The Ames contract describes the house in some detail, referring to features of neighboring houses as models. The hip roof with four chimneys, for example, duplicates the roof of Charles Symonds's house. The four corners of the facades are accented with tall wooden pilasters, and the two identical front doors with semicircular fanlights are framed by pilasters supporting molded cornices. The entrance hall and wide balustraded stair were bisected by a wall four inches thick, creating two houses. (The wall was removed in the mid-1950s.) Living and working in such proximity, it is fortunate that the brothers "were always remarkable for perfect unity of feeling." (9)

While doctors, lawyers, and merchants were building their stylish houses in the town, prosperous farmers were building admirable, if generally simpler, houses in the countryside In the 1820s Warner Clark acquired part of his father Ninian's farm and built a five-bay brick house in the Federal style (Pl. IV), with a hip roof and two chimneys. The front door is surmounted by an elliptical recessed arch in which a glass with five vertical muntins has replaced the original wooden fan.

The present capstone of Hancock's Federal architecture is the meetinghouse (Pl. VIII), which was built in 1820 after the first meetinghouse burned to the ground on October 28, 1819. The stately edifice commands the village from the common at the west end of Main Street and overlooks Norway Pond to the north (Pl. I) and Pine Ridge Cemetery to the west (Pl. X). Soon after the fire, committees were appointed by the town and the Congregational Society, and in a rare display of unanimity and expeditiousness they agreed on the location, dimensions, and cost of a more splendid meetinghouse. The town agreed to pay the society a thousand dollars to build a structure the size and shape of the Congregational meetinghouse in Dublin, New Hampshire. The latter, which was dismantled in 1852, was modeled on the Town House in Fitzwilliam, New Hampshire. That, in turn, was a copy of the meetinghouse in nearby Templeton, Massachusetts, which was designed and constructed by the master builder Elias Carter (1781-1864) in 1811. T he Hancock meetinghouse of 1820 was built by Jacob Ames with the assistance of Samuel Kilburn of Fitzwilliam, who had worked on the Dublin meetinghouse. Incredibly, the Hancock building was dedicated on October 25, 1820, three days short of a year after the old meetinghouse burned.

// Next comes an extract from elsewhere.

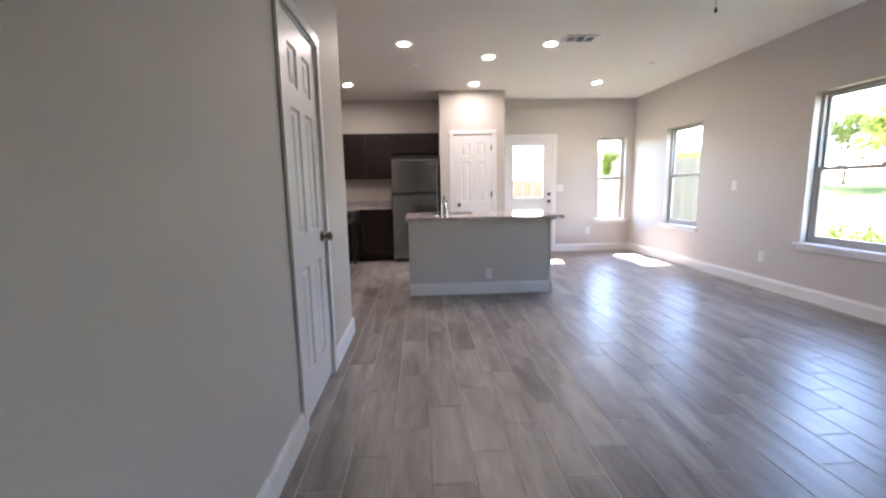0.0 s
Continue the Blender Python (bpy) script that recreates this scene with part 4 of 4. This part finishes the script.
# ---- floor tiles, one by one ----
TW, TL = 0.1825, 0.61
floor = bpy.data.objects["floor"]
shared = {}


def floor_tile(x0, x1, y0, y1):
    key = (round(x1 - x0, 3), round(y1 - y0, 3))
    if key not in shared:
        bm = bmesh.new()
        w, d, g, c = key[0], key[1], 0.0026, 0.0010
        rings = [[bm.verts.new((x, y, z)) for x, y in ((i, i), (w - i, i), (w - i, d - i), (i, d - i))] for i, z in ((g, -0.0015), (g, -c), (g + c, 0.0))]
        for a, b in zip(rings, rings[1:]):
            for i in range(4):
                bm.faces.new((a[i], a[(i + 1) % 4], b[(i + 1) % 4], b[i]))
        bm.faces.new(rings[-1])
        me = bpy.data.meshes.new("tile")
        bm.to_mesh(me), bm.free()
        me.materials.append(TILE)
        shared[key] = me
    o = new("tile", shared[key])
    o.parent = floor
    o.location = (x0, y0, 0)


far = bmesh.new()          # tiles in the hall, behind the island and along the cabinets, too small to pick apart


def far_tile(x0, x1, y0, y1):
    g, c = 0.0026, 0.0010
    rings = [[far.verts.new((x, y, z)) for x, y in ((x0 + i, y0 + i), (x1 - i, y0 + i), (x1 - i, y1 - i), (x0 + i, y1 - i))] for i, z in ((g, -0.0015), (g, -c), (g + c, 0.0))]
    for a, b in zip(rings, rings[1:]):
        for i in range(4):
            far.faces.new((a[i], a[(i + 1) % 4], b[(i + 1) % 4], b[i]))
    far.faces.new(rings[-1])


for col in range(-27, 5):
    x = 3.315 + TW * col
    y = 4.51 + (col % 3) * 0.2 - 14 * TL
    while y < NORTH:
        a, b, c, d = max(x, KITCHEN), min(x + TW, EAST), max(y, FOYER), min(y + TL, NORTH + 0.02)
        hall = (c + d) / 2 < SOUTH - 0.1
        if b - a > 0.02 and d - c > 0.02 and not (hall and (a + b) / 2 > HALL + 0.03):
            (far_tile if hall or (a < 0.3 and d > 5.0) or b < CLOSET else floor_tile)(a, b, c, d)
        y += TL
rest = part("tiles", far, TILE_FAR, floor, "wood-look floor tiles in the hall and kitchen")
rest["kind"] = "stuff"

Unlike its predecessors in Dublin, Fitzwilliam, and Templeton, which had massive porticoes, the Hancock meetinghouse has an entry pavilion that projects from the main block. The corners of the facades of both the main block and the pavilion are adorned with monumental paired pilasters with Ionic capitals. Above the three entrance doors is a Palladian window flanked by two large sash windows, and in the pediment there is an oval window surrounded by graceful foliate carvings. The steeple has four stages of diminishing size, the lower two square and the upper two octagonal, all with balustrades trimmed with pinnacles or urns. The steeple culminates in a slender shingled octagonal spire capped with a wooden globe and a metal weather vane. A bell made by Paul Revere Sons in Boston is visible behind the arches in the second stage. In 1872 a large clock with a wooden face, paid for with private donations, was installed in the base of the steeple.